--- SET EXERCISE ---
Return the material exactly, first line through the line containing "of a camera", and nothing more. Pictures stay out.

--- SUPPLIED INFORMATION ---
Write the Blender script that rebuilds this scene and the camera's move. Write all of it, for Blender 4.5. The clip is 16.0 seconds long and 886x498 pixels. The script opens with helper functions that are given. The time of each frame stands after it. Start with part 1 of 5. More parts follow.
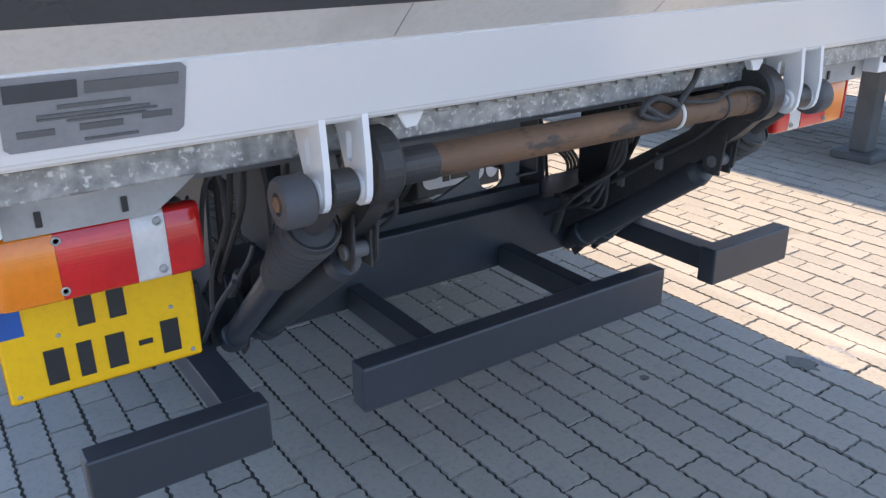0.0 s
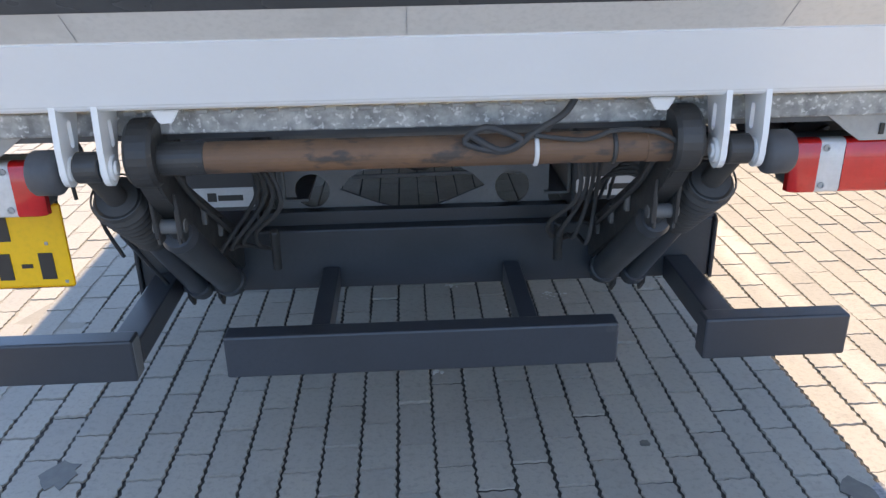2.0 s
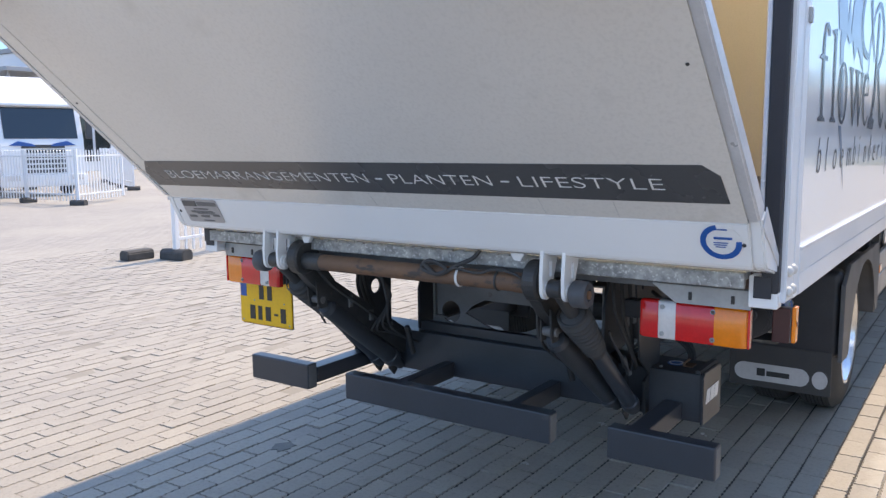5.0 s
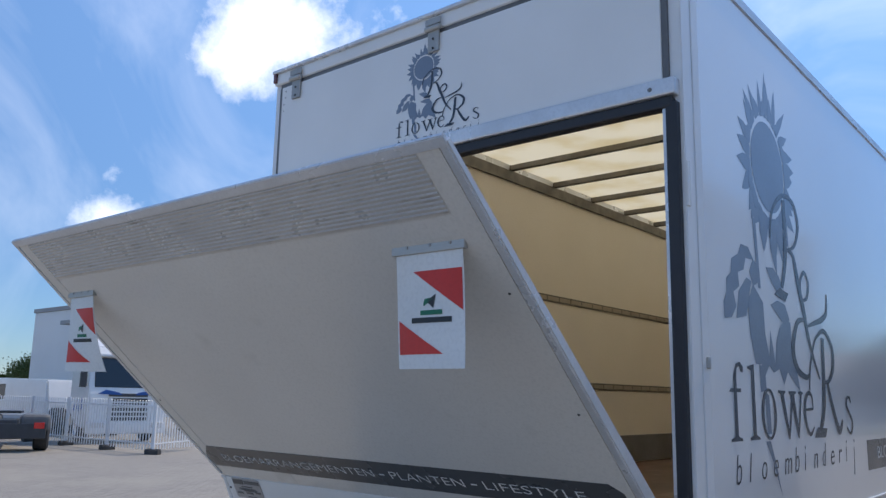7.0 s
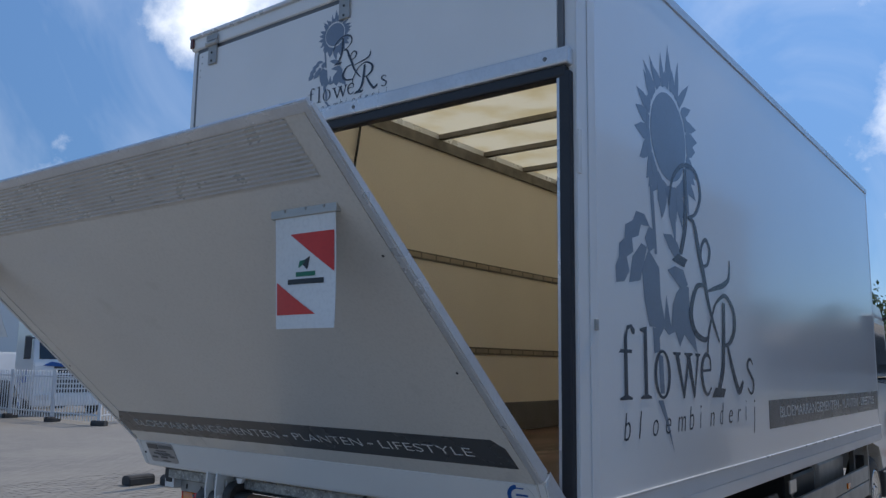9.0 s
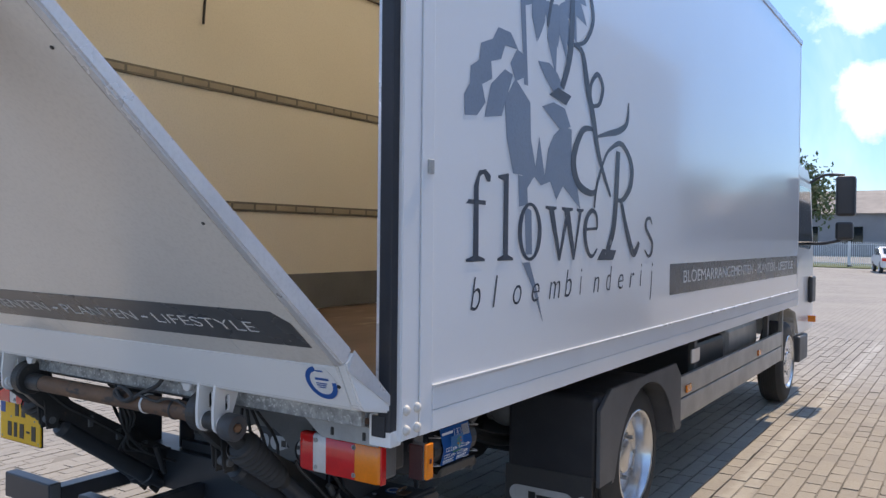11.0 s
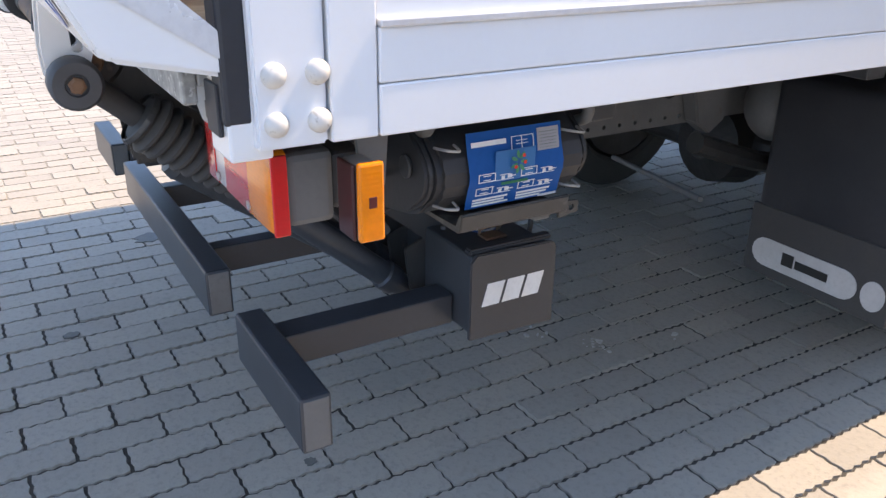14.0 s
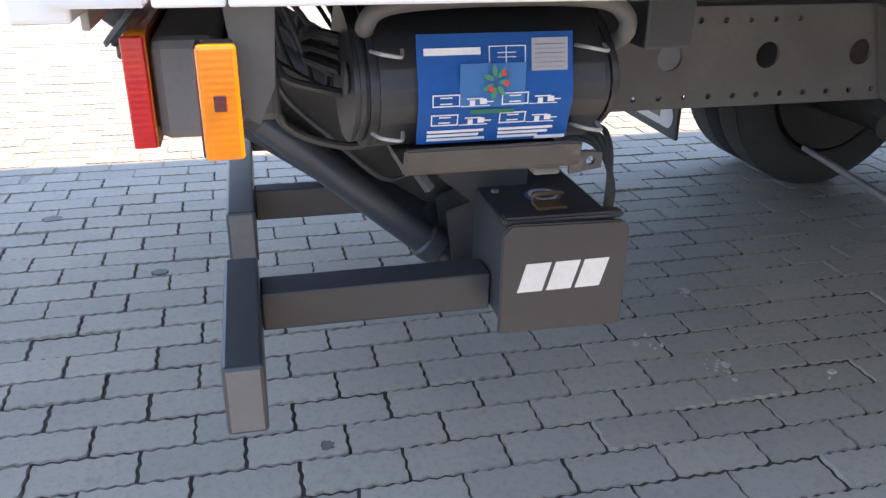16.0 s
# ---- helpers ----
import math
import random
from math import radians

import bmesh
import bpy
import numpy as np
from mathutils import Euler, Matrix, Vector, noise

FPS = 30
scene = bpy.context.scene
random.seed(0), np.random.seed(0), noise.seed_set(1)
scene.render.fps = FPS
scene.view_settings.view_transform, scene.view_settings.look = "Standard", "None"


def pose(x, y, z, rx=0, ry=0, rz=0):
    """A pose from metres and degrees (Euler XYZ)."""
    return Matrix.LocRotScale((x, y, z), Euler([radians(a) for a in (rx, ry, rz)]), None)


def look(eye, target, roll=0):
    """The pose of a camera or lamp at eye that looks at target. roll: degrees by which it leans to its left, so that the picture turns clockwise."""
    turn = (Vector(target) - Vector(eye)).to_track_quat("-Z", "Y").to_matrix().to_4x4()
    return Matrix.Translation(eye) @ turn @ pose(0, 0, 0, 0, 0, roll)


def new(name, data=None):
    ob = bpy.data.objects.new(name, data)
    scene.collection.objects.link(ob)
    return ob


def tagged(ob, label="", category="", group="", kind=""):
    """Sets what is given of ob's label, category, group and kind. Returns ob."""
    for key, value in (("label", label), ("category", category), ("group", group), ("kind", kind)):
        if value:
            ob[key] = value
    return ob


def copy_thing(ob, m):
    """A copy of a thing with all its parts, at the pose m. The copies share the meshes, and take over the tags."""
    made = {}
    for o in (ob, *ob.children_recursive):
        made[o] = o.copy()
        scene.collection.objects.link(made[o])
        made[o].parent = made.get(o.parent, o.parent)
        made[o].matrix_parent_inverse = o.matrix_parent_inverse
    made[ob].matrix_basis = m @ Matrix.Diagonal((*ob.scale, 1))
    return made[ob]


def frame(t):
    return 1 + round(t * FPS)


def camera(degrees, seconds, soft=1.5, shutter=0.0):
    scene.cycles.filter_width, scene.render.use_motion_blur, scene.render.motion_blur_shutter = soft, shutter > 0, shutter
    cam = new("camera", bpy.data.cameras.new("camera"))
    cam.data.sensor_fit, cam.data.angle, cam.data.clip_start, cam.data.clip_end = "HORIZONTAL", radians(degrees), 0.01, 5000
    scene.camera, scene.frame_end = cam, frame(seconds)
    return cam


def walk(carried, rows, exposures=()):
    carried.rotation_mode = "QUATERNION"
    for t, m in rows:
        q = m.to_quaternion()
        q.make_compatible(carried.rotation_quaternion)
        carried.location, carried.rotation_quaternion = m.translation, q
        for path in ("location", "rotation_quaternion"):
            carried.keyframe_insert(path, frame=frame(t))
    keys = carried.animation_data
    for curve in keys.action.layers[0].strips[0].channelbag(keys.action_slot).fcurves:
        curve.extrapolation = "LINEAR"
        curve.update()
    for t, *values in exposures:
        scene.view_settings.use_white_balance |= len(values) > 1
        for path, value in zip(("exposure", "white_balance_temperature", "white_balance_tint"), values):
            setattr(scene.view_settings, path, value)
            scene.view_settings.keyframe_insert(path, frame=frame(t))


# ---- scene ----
cam = camera(57.8, 16.0, soft=1.4)
PATH = [
    (0, (-1.26, -0.536, 1.423), (-0.224, 1.006, 0.683), -0.8),
    (0.5, (-0.974, -0.625, 1.421), (-0.205, 1.049, 0.645), -0.9),
    (1, (-0.685, -0.733, 1.439), (-0.229, 1.054, 0.665), -1.0),
    (1.5, (-0.353, -0.79, 1.455), (-0.207, 1.052, 0.69), -1.3),
    (2, (-0.055, -0.903, 1.467), (0.024, 0.941, 0.696), -1.0),
    (2.5, (0.284, -1.134, 1.509), (0.357, 0.709, 0.737), -0.7),
    (3, (0.667, -1.259, 1.5), (0.709, 0.585, 0.728), -0.5),
    (3.5, (1.056, -1.411, 1.504), (0.824, 0.422, 0.74), -0.8),
    (4, (1.355, -1.512, 1.51), (0.749, 0.274, 0.844), -1.1),
    (4.2, (1.444, -1.526, 1.483), (0.685, 0.248, 0.959), -1.1),
    (6.5, (2.331, -2.052, 1.624), (1.033, -0.531, 1.617), 0.7),
    (7, (2.486, -2.097, 1.708), (1.218, -0.592, 2.068), 1.2),
    (7.5, (2.517, -2.114, 1.738), (1.338, -0.647, 2.417), 1.3),
    (8, (2.527, -2.086, 1.734), (1.366, -0.611, 2.423), 1.1),
    (8.5, (2.649, -2.055, 1.703), (1.491, -0.55, 2.328), 1.1),
    (9, (2.713, -1.992, 1.678), (1.52, -0.414, 1.969), 0.8),
    (9.5, (2.692, -1.836, 1.648), (1.498, -0.231, 1.674), 0.6),
    (10, (2.681, -1.638, 1.632), (1.569, 0.025, 1.632), 0.5),
    (10.2, (2.695, -1.564, 1.632), (1.613, 0.118, 1.622), 0.4),
    (12.3, (2.641, -0.323, 1.597), (1.276, 1.126, 1.408), 1.8),
    (12.5, (2.607, -0.219, 1.559), (1.157, 1.13, 1.279), 1.0),
    (13, (2.45, -0.028, 1.445), (0.863, 1.023, 0.831), 0.1),
    (13.5, (2.291, 0.213, 1.366), (0.725, 1.183, 0.585), 0.6),
    (14, (2.204, 0.486, 1.303), (0.627, 1.427, 0.511), 0.8),
    (14.5, (2.142, 0.657, 1.227), (0.461, 1.377, 0.416), 1.1),
    (15, (2.052, 0.756, 1.13), (0.294, 1.235, 0.305), 0.4),
    (15.5, (2.003, 0.837, 1.088), (0.238, 1.284, 0.262), 0.7),
    (16, (2.07, 0.956, 1.123), (0.296, 1.383, 0.302), 0.8),
]
EXPOSURES = [(0, 1.95, 7400, 18), (1.5, 2.05, 7450, 17), (3.0, 1.85, 7150, 16), (4.2, 1.6, 7100, 16), (6.5, 1.05, 7000, 16), (7, 0.4, 6450, 13), (7.5, -0.55, 6050, 9), (8.5, -0.58, 6050, 9), (9, -0.1, 6250, 11), (9.5, 0.72, 6950, 15), (10.2, 0.82, 6950, 16), (12.5, 1.22, 7050, 17), (13, 1.30, 7300, 18), (13.5, 1.75, 7400, 18), (14.5, 2.05, 7650, 18), (16, 2.55, 8050, 19)]
walk(cam, [(t, look(eye, target, roll)) for t, eye, target, roll in PATH], EXPOSURES)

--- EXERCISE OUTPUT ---
Write the Blender script that rebuilds this scene and the camera's move. Write all of it, for Blender 4.5. The clip is 16.0 seconds long and 886x498 pixels. The script opens with helper functions that are given. The time of each frame stands after it. Start with part 1 of 5. More parts follow.
0.0 s
2.0 s
5.0 s
7.0 s
9.0 s
11.0 s
14.0 s
16.0 s
# ---- helpers ----
import math
import random
from math import radians

import bmesh
import bpy
import numpy as np
from mathutils import Euler, Matrix, Vector, noise

FPS = 30
scene = bpy.context.scene
random.seed(0), np.random.seed(0), noise.seed_set(1)
scene.render.fps = FPS
scene.view_settings.view_transform, scene.view_settings.look = "Standard", "None"


def pose(x, y, z, rx=0, ry=0, rz=0):
    """A pose from metres and degrees (Euler XYZ)."""
    return Matrix.LocRotScale((x, y, z), Euler([radians(a) for a in (rx, ry, rz)]), None)


def look(eye, target, roll=0):
    """The pose of a camera or lamp at eye that looks at target. roll: degrees by which it leans to its left, so that the picture turns clockwise."""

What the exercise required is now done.